Diese Statue vom heiligen Mauritius im Magdeburger Dom stammt aus ungefähr 1240 und wurde wahrscheinlich von dem anonymen Bildhauer des bekannten Magdeburger Reiters angefertigt.  Die gehauenen Merkmale vom Gesicht des Heiligen Mauritius und die Färbung identifizieren ihn eindeutig als einen schwarzen Mann, aber dies ist keine erniedrigende Karikatur.  Diese lebensnahe und naturgetreue Figur ist ein bewundernswerter Krieger mit seinem kennzeichnenden Speer bewaffnet, den er einst in seiner rechten Hand hielt. In dieser Statue, der frühesten Darstellung vom Heiligen Mauritius als schwarzen Mann, sehen wir eine Innovation in den mittelalterlichen Darstellungen von Schwärze, die die negativen Stereotypen anfocht und stattdessen auf den christlichen Egalitarismus bestand, der jegliche Farbenunterschiede überwand.

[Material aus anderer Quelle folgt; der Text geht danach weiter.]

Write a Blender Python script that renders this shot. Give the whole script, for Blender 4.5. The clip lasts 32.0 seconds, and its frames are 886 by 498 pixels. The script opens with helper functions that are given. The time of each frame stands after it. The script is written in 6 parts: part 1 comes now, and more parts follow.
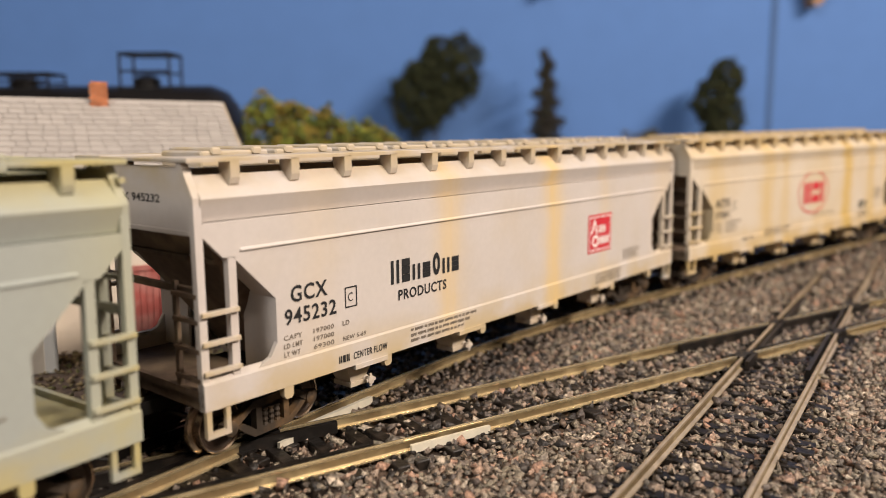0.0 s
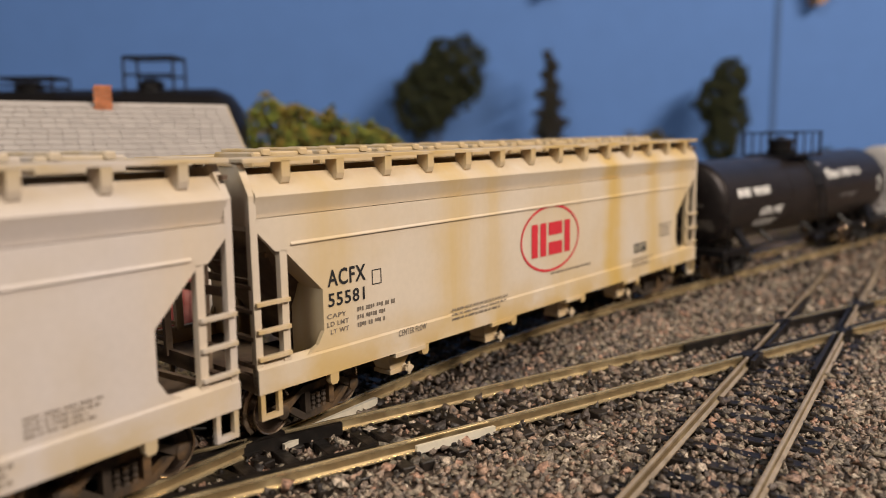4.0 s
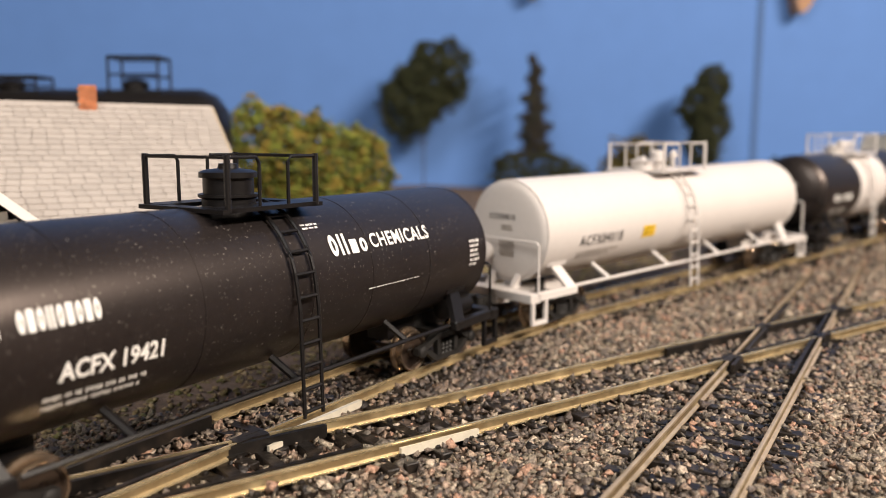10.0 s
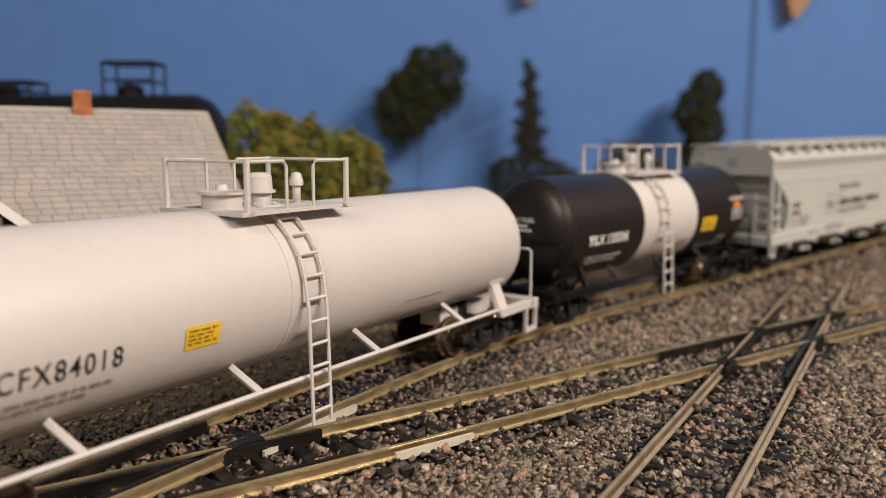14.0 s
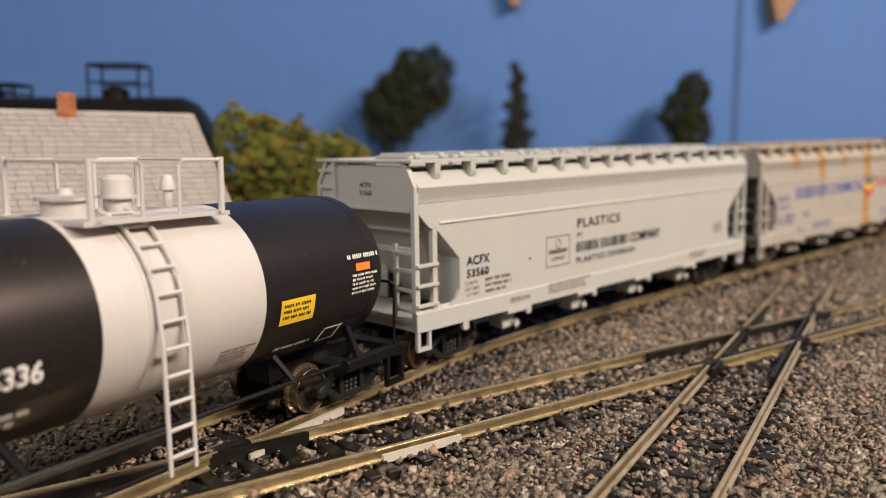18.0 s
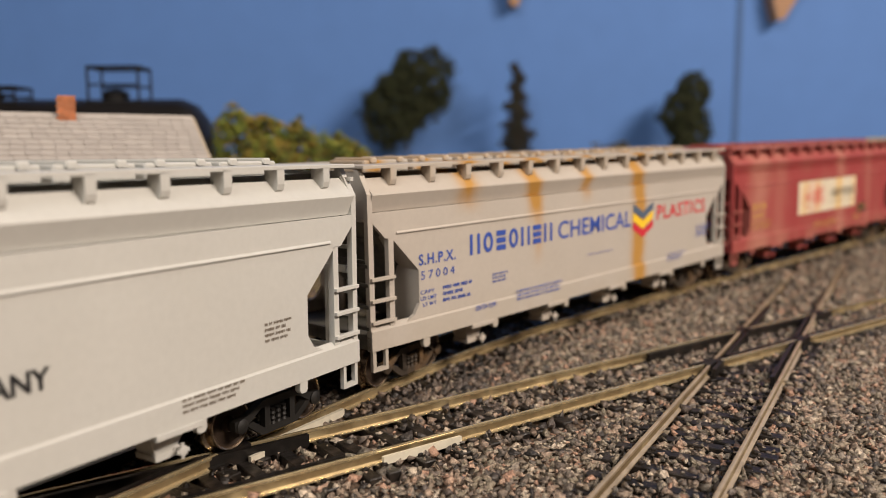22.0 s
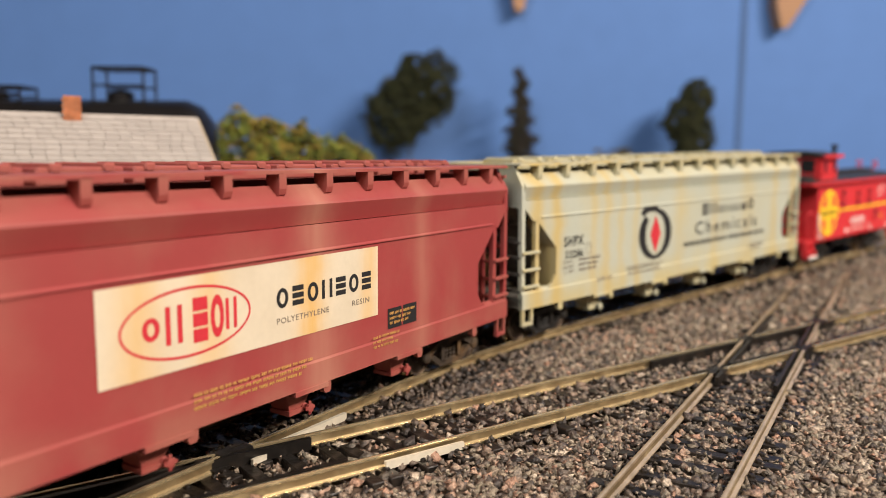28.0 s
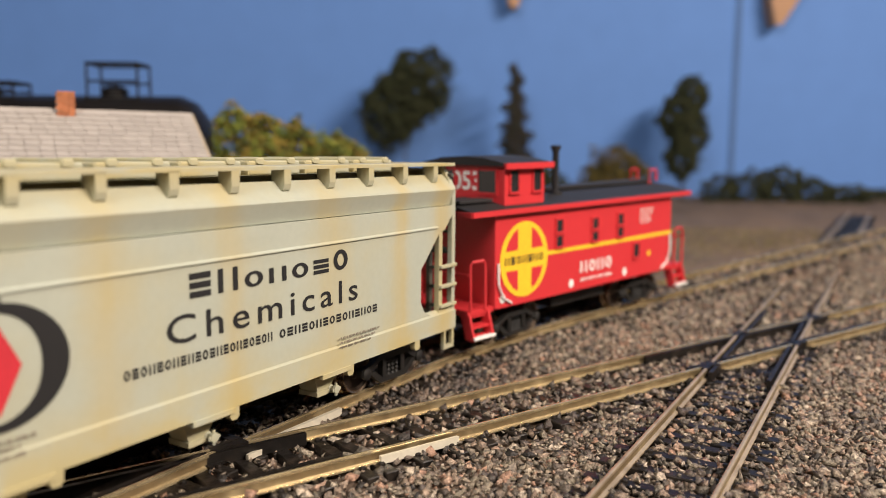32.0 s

Es ist nicht ganz sicher, dass der Heilige Mauritius eine wirkliche Person war, aber laut der Hagiographie war er der Feldherr der Thebaischen Legion im späten dritten Jahrhundert unserer Zeitrechnung.  Die Legion, die im römischen Ägypten aufgestellt wurde, bestand aus Christen und das zu einer Zeit, wo das Christentum zwar legalisiert aber noch nicht der offizielle Glaube des Reiches war. Während sie in Agaunum, was heute die Schweiz ist, stationiert waren, erlitten sie den Märtyrertod, weil sie den Befehl verweigerten, einheimische Christen zu verfolgen. Ungefähr ein Jahrhundert später wurden die Überreste des Heiligen Mauritius nach Agaunum – später ihm zu Ehren in St. Moritz umbenannt – gebracht, aber es war ihm nicht bestimmt, eine Figur örtlicher Heiligenverehrung zu bleiben.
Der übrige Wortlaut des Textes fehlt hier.